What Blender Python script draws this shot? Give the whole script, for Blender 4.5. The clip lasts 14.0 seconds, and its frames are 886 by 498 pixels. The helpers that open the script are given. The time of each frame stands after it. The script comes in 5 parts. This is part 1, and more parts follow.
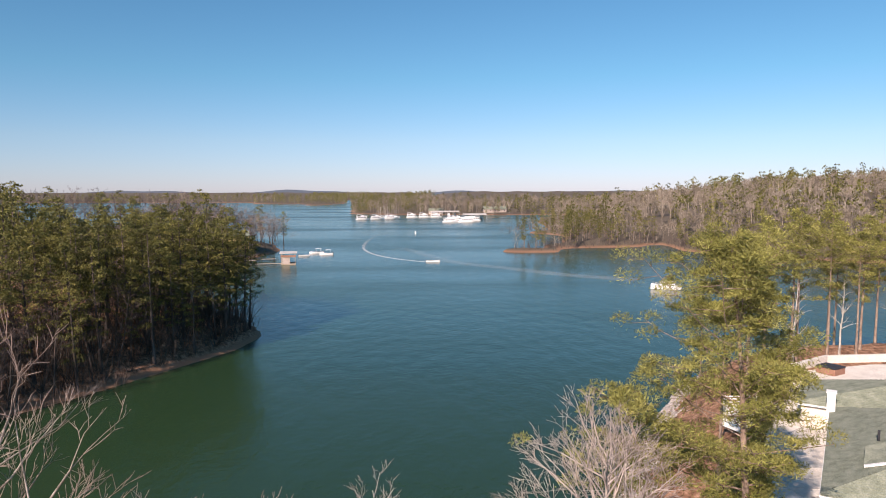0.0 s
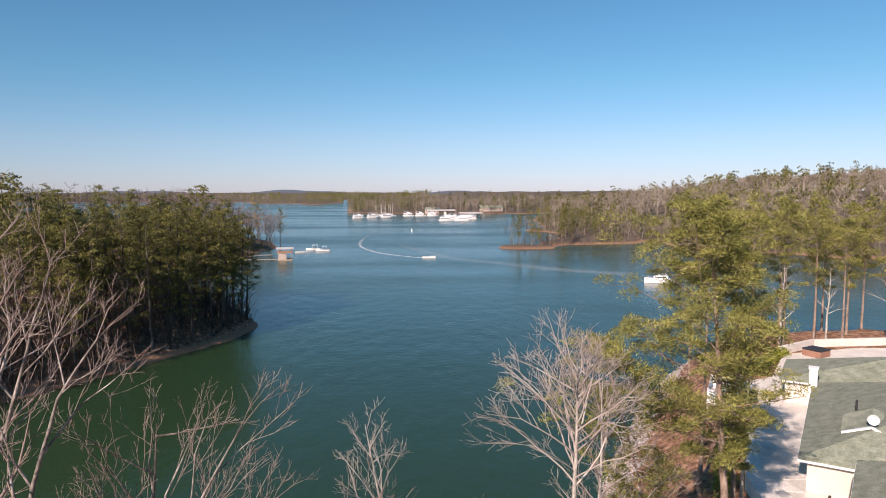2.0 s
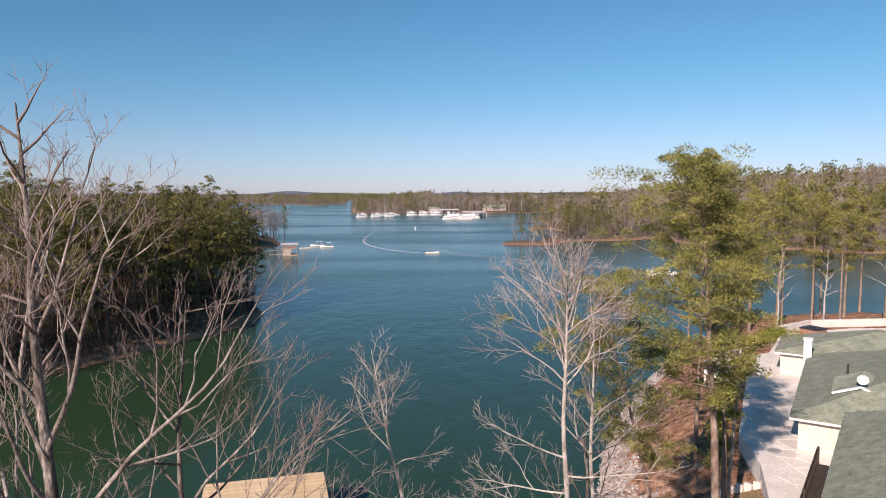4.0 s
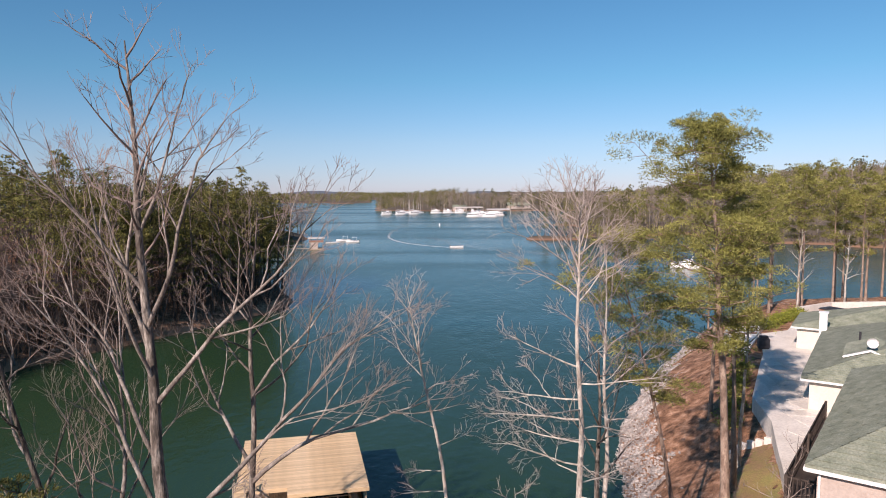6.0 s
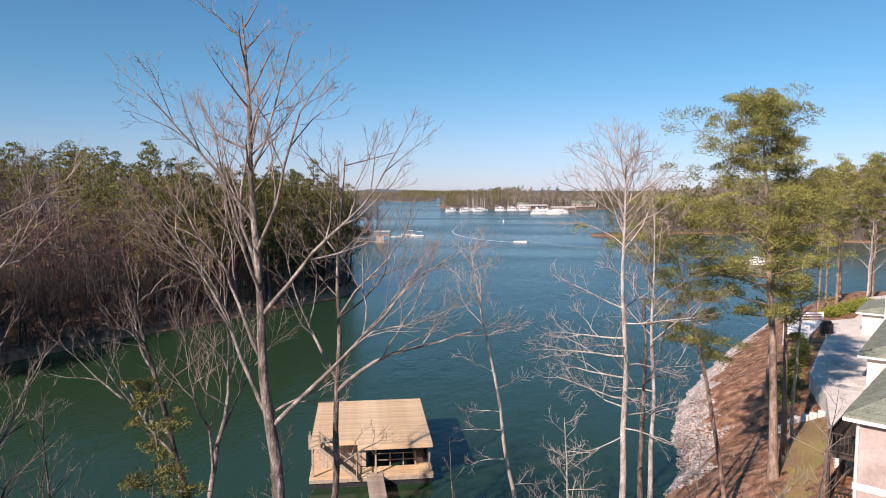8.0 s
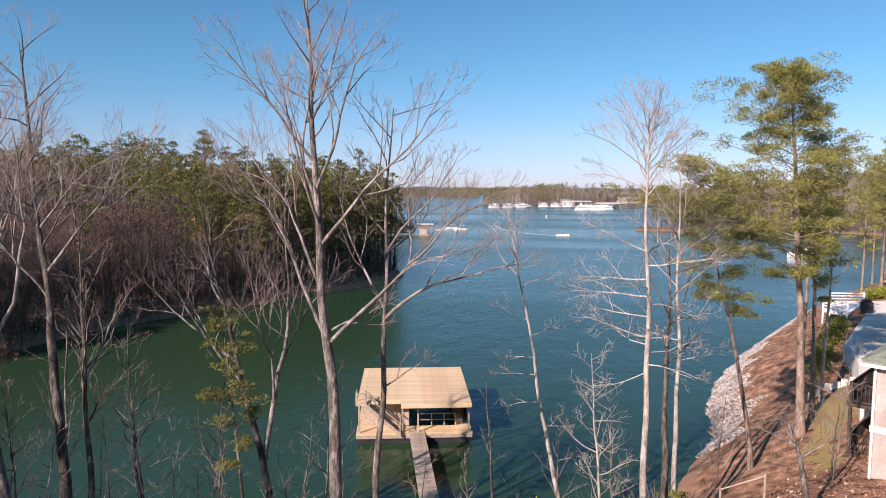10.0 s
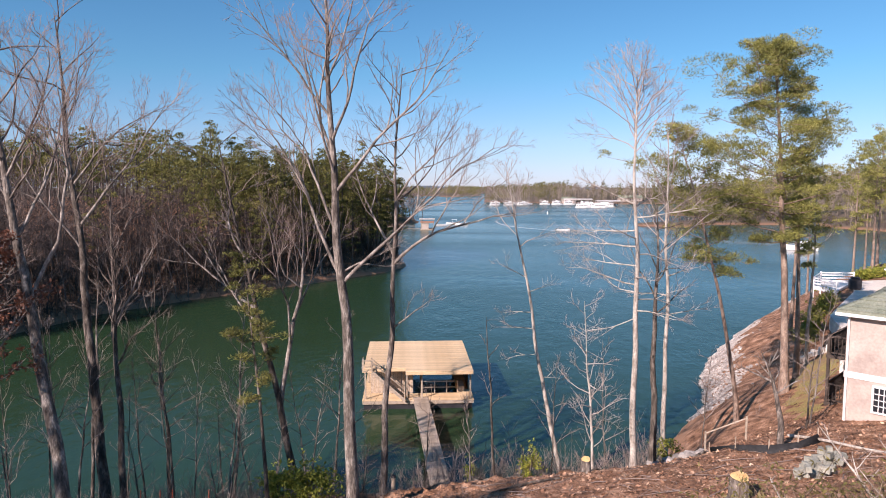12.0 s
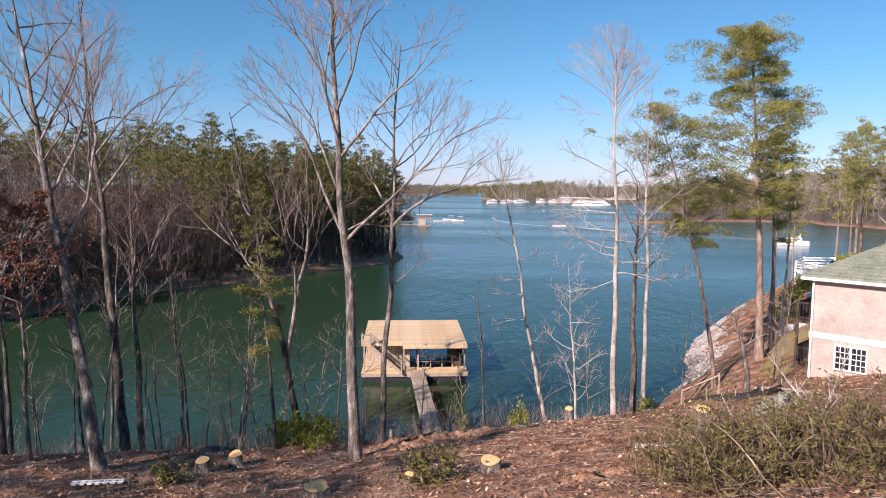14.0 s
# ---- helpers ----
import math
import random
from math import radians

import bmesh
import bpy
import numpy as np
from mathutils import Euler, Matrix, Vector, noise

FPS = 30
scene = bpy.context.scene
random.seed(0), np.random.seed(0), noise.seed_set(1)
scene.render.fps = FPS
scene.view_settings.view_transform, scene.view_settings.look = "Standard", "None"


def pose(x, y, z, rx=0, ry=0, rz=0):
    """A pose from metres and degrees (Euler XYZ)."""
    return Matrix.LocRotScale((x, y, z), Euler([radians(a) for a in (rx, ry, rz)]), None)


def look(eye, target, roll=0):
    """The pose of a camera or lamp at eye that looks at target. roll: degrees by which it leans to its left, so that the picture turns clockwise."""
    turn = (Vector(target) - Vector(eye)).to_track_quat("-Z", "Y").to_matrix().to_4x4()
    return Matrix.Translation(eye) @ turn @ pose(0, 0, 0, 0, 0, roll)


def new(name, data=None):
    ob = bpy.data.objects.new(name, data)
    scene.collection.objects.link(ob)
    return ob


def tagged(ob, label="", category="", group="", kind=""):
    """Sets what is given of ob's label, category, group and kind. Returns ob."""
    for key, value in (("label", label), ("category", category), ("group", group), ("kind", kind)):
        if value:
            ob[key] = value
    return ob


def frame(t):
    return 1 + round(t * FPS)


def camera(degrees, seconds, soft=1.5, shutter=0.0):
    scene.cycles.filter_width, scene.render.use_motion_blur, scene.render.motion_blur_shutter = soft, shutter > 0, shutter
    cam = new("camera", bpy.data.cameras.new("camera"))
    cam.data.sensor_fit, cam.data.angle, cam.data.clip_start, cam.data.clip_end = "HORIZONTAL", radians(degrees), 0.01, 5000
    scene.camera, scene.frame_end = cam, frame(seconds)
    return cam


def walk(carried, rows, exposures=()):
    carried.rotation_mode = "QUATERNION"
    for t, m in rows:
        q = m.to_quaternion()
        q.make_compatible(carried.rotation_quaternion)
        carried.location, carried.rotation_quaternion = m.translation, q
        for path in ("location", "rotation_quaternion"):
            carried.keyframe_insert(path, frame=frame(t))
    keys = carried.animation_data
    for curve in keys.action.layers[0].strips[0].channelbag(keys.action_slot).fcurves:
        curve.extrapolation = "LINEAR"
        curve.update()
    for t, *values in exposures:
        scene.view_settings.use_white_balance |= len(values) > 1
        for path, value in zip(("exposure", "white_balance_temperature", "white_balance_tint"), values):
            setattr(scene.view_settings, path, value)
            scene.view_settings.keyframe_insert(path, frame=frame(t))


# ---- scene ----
cam = camera(67.0, 14.0, soft=1.0)
PATH = [
    (0, (0.0, 0.0, 28.994), (0.0, 1.992, 28.816), -0.1),
    (0.5, (0.032, -0.438, 28.652), (0.04, 1.554, 28.474), -0.0),
    (1, (0.131, -0.849, 28.273), (0.142, 1.143, 28.095), 0.0),
    (1.5, (0.241, -1.266, 27.835), (0.251, 0.726, 27.657), 0.0),
    (2, (0.305, -1.658, 27.362), (0.315, 0.334, 27.185), -0.1),
    (4.5, (0.385, -3.97, 24.509), (0.379, -1.978, 24.337), -0.2),
    (5, (0.281, -4.61, 24.007), (0.27, -2.617, 23.835), -0.2),
    (5.5, (0.216, -5.397, 23.542), (0.2, -3.404, 23.369), -0.2),
    (6, (0.243, -6.442, 23.087), (0.171, -4.451, 22.914), -0.3),
    (6.5, (0.305, -7.388, 22.676), (0.145, -5.402, 22.5), -0.2),
    (7, (0.33, -8.032, 22.287), (0.141, -6.048, 22.112), -0.1),
    (7.5, (0.371, -8.831, 21.943), (0.162, -6.85, 21.767), -0.0),
    (8, (0.531, -9.633, 21.542), (0.27, -7.658, 21.366), -0.0),
    (8.5, (0.769, -10.365, 21.138), (0.449, -8.399, 20.961), -0.0),
    (9, (0.928, -11.087, 20.71), (0.557, -9.129, 20.532), -0.1),
    (11.5, (1.393, -14.215, 18.196), (1.001, -12.263, 18.011), 0.1),
    (12, (1.499, -14.843, 17.83), (1.108, -12.891, 17.646), 0.1),
    (12.5, (1.655, -15.523, 17.46), (1.262, -13.57, 17.274), 0.2),
    (13, (1.804, -16.222, 17.078), (1.404, -14.271, 16.894), 0.2),
    (13.5, (1.98, -16.872, 16.746), (1.582, -14.921, 16.561), 0.2),
    (14, (2.143, -17.432, 16.425), (1.76, -15.477, 16.239), 0.3),
]
walk(cam, [(t, look(eye, target, roll)) for t, eye, target, roll in PATH], [(0, 0.59, 7080, 28), (2, 0.48, 7020, 28), (5, 0.4, 6850, 28), (7.5, 0.46, 6760, 28), (9, 0.61, 6720, 29), (14, 0.66, 6620, 30)])

# ---- world, sun ----
SUN_EL, SUN_ROT = radians(31), radians(210.7)
world = bpy.data.worlds.new("world")
scene.world = world
world.use_nodes = True
wn = world.node_tree
sky = wn.nodes.new("ShaderNodeTexSky")
sky.sky_type = "NISHITA"
sky.sun_disc = False
sky.sun_elevation, sky.sun_rotation = SUN_EL, SUN_ROT
sky.altitude, sky.air_density, sky.dust_density, sky.ozone_density = 300, 1.0, 0.1, 3.0
# clear winter air: bluer overhead, pale and faintly violet near the horizon
wtc = wn.nodes.new("ShaderNodeTexCoord")
wsep = wn.nodes.new("ShaderNodeSeparateXYZ")
wramp = wn.nodes.new("ShaderNodeValToRGB")
wmix = wn.nodes.new("ShaderNodeMix")
wmix.data_type, wmix.blend_type = "RGBA", "MULTIPLY"
wmix.inputs["Factor"].default_value = 1.0
for k, (p, c) in enumerate(((0.0, (0.6, 0.75, 1.14)), (0.07, (0.62, 0.84, 1.03)), (0.16, (0.46, 0.91, 1.0)), (0.5, (0.34, 0.94, 1.04)))):
    e = wramp.color_ramp.elements[k] if k < 2 else wramp.color_ramp.elements.new(p)
    e.position, e.color = p, (*c, 1)
wn.links.new(wtc.outputs["Generated"], wsep.inputs[0])
wn.links.new(wsep.outputs["Z"], wramp.inputs[0])
wn.links.new(sky.outputs[0], wmix.inputs["A"])
wn.links.new(wramp.outputs[0], wmix.inputs["B"])
wn.links.new(wmix.outputs["Result"], wn.nodes["Background"].inputs[0])
wn.nodes["Background"].inputs[1].default_value = 0.0765
sun = new("sun", bpy.data.lights.new("sun", "SUN"))
sun.data.energy, sun.data.angle, sun.data.color = 5.0, radians(0.55), (1.0, 0.92, 0.8)
_to = Vector((math.sin(SUN_ROT) * math.cos(SUN_EL), math.cos(SUN_ROT) * math.cos(SUN_EL), math.sin(SUN_EL)))
sun.matrix_world = look(_to * 200, (0, 0, 0))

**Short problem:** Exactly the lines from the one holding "for curve in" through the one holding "scene.view_settings.keyframe_insert(path, frame=frame(t))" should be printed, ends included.

**Exercise answer:**
    for curve in keys.action.layers[0].strips[0].channelbag(keys.action_slot).fcurves:
        curve.extrapolation = "LINEAR"
        curve.update()
    for t, *values in exposures:
        scene.view_settings.use_white_balance |= len(values) > 1
        for path, value in zip(("exposure", "white_balance_temperature", "white_balance_tint"), values):
            setattr(scene.view_settings, path, value)
            scene.view_settings.keyframe_insert(path, frame=frame(t))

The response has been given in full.